President of the Treuhandanstalt
- In office 1 March 1990 – 15 June 1990
- Appointed by: Hans Modrow
- Deputy: Wolfram Krause
- Preceded by: Position established
- Succeeded by: Wolfram Krause (interim)

Deputy Chairman of the Council of Ministers of East Germany Minister for Local Government Bodies
- In office 18 November 1989 – 12 April 1990 Serving with Christa Luft, Lothar de Maizière
- Chairman of the Council of Ministers: Hans Modrow
- Preceded by: Position established
- Succeeded by: Manfred Preiß (Regional and local affairs) Peter-Michael Diestel (Deputy Minister-President)

Member of the Volkskammer for Magdeburg
- In office 8 June 1986 – 5 April 1990
- Preceded by: multi-member district
- Succeeded by: Constituency abolished

Personal details
- Born: Peter Moreth 28 July 1941 Chemnitz, Nazi Germany (now Germany)
- Died: 2 April 2014 (aged 72) Berlin
- Party: Independent
- Other political affiliations: Liberal Democratic Party (1962–1990)
- Alma mater: Karl Marx University
- Occupation: Politician; Business Consultant; Retailer; Mason;

= Peter Moreth =

German politician (1941–2014)

Peter Moreth (28 July 1941 – 4 February 2014) was a German politician of the East German satellite party LDPD. He was a member of the Volkskammer from 1986 to March 1990 and member of the State Council of East Germany from 1986 to November 1989. During the Peaceful Revolution he was a Deputy Chairman of the East German Council of Ministers from November 1989 to March 1990, overseeing local government. During the transition towards German reunification he was briefly the first president of the Treuhand, the organisation entrusted with the privatisation of East Germany's nationally-owned enterprises.

==Life==
Moreth was born in Chemnitz on 28 July 1941, during the Second World War. His father was shopkeeper. After leaving school he served an apprenticeship as a bricklayer between 1955 and 1957, followed by another apprenticeship in retailing from 1957 till 1959. He then worked in the retail sector from 1959 to 1968. He completed a
correspondence course of business administration at the University of Leipzig from 1968 to 1973 and received his doctorate in economy from the same university in 1977.

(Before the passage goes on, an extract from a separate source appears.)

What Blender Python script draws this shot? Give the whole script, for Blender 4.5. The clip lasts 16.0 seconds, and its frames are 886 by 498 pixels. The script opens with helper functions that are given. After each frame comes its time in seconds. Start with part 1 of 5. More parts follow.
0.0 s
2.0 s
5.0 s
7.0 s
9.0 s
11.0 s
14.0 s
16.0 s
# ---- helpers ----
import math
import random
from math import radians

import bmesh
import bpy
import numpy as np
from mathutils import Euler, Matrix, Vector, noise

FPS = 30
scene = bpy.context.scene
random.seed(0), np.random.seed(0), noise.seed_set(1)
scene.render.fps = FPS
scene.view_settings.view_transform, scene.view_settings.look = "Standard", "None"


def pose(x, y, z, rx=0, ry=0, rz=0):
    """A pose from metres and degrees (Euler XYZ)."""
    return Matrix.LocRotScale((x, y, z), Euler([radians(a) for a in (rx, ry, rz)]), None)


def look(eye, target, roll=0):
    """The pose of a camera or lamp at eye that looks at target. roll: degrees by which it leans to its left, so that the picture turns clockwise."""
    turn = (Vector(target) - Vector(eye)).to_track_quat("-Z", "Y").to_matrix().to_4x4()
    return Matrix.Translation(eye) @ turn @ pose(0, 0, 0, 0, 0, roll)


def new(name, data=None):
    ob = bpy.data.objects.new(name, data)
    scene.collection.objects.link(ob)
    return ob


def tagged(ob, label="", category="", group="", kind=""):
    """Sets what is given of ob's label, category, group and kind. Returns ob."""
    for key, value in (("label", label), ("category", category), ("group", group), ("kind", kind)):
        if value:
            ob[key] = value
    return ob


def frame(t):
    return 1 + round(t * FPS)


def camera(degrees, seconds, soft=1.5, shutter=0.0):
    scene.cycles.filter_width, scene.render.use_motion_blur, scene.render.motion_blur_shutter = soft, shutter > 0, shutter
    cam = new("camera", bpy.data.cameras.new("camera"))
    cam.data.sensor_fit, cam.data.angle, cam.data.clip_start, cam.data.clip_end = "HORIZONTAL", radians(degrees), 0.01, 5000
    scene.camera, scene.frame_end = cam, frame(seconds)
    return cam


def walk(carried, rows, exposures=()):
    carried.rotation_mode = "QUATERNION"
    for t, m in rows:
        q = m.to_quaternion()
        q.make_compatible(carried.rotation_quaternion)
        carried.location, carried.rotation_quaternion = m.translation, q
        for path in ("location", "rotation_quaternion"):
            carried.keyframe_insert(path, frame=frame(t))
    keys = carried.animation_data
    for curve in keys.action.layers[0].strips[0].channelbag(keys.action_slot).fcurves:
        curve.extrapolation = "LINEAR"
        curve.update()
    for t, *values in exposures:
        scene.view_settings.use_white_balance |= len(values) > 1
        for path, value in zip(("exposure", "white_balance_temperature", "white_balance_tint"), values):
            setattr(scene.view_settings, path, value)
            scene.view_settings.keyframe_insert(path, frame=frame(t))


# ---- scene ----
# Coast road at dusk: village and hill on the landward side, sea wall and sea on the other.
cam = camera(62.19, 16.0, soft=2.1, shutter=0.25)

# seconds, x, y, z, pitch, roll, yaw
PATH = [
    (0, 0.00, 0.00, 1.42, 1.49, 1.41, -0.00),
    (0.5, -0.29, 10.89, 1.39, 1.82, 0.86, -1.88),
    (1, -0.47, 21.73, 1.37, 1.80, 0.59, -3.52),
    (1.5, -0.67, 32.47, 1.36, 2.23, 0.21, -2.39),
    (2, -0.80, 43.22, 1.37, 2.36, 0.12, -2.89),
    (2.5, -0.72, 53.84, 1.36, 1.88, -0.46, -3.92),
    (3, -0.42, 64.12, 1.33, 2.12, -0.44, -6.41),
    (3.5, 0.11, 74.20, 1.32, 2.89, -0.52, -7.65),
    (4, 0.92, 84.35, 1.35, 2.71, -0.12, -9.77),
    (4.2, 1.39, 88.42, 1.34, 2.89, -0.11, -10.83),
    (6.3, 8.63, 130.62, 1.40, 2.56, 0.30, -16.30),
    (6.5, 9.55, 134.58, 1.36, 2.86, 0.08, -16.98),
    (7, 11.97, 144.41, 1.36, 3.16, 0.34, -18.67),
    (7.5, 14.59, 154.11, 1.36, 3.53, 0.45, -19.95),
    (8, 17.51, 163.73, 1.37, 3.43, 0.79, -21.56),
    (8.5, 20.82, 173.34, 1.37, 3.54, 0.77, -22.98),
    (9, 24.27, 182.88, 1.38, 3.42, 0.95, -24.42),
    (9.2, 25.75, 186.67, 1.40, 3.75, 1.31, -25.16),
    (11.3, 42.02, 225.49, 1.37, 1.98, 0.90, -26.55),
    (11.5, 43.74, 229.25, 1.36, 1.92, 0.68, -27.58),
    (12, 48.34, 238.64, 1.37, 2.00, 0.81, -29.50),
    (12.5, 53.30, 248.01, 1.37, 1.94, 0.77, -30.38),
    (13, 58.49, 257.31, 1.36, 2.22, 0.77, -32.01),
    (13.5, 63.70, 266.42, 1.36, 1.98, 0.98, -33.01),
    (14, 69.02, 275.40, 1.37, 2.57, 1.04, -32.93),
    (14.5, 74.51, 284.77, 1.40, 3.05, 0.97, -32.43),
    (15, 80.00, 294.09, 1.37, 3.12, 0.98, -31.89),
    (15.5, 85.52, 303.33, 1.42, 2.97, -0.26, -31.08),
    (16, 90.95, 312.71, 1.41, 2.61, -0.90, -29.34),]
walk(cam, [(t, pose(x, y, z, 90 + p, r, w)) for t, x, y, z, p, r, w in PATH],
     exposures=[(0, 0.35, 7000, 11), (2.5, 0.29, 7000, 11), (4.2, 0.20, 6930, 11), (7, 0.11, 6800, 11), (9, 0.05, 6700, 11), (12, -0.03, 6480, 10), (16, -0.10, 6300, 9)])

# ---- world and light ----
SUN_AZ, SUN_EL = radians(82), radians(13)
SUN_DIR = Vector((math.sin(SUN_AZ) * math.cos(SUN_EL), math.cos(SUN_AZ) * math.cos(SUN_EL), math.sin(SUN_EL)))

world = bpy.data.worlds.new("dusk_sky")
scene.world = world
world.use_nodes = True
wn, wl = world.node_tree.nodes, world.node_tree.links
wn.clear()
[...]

In 1962 Moreth joined the East German Liberal Democratic Party (LDPD), one of the country's so-called bloc parties controlled through the National Front organisation and subordinate to the ruling Socialist Unity Party (SED). In 1964 he became chairman of the National Front's local branch in the central Saxon town of Mittweida. In 1968 he became a full-time employee of the regional party organisation of the LDPD in the district of Karl-Marx-Stadt (as Chemnitz was called at that time). In 1970 he became a deputy chairman of the city council of Karl-Marx-Stadt with responsibility for trade and supply. Then from 1971 till 1983 he was the LDPD district chairman and a member of the district council of Cottbus. He became a candidate for the central committee of the LDPD in 1967, a full member of the central committee in 1972 and a member of the party's political bureau in 1977. From 1983 till 20 November 1989 he served as chairman of the LDPD's regional association in the district of Magdeburg. In 1986 he was selected to the Volkskammer, the parliament of East Germany. Between 16 June 1986 and 17 November 1989 he served as a member of the East German State Council, the collective head of state.

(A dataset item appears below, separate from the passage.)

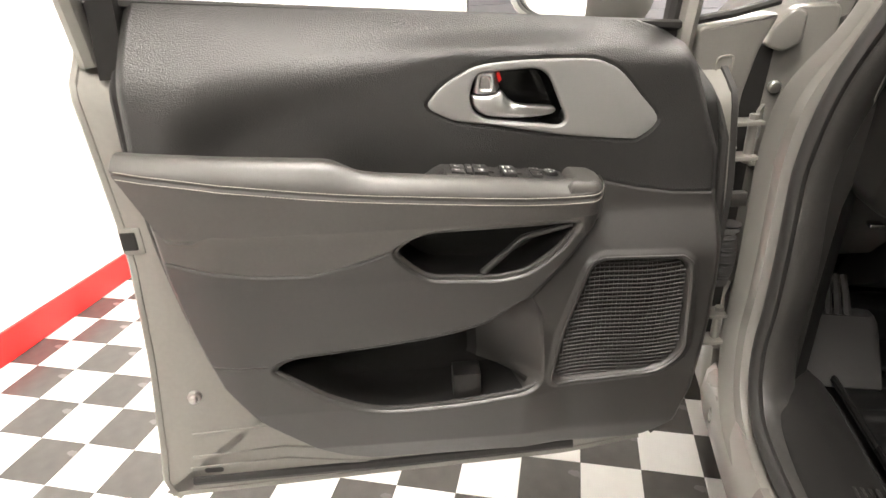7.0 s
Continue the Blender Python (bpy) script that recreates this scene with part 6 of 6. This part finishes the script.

Under the short-lived premiership of Hans Modrow during the Peaceful Revolution, Moreth was appointed deputy chairman of the Council of ministers and minister of local administration on 19 November 1989, serving until the first and only free East German parliament election on 18 March 1990. Shortly before the election, on 1 March 1990, prime minister Hans Modrow appointed him as the first president of the Treuhand agency that was tasked with privatisation of the Volkseigene Betriebe (publicly owned enterprises). After proposing voucher privatisation by handing out shares to the citizens of East Germany, he fell out of favour with the new democratic government of Lothar de Maizière that planned to sell the enterprises to investors. The prime minister believed Moreth's thinking was "firmly within a socialist economic system" and dismissed him on 15 June 1990.

After this Peter Moreth lived as a business consultant in Berlin where, in February 2014, he died.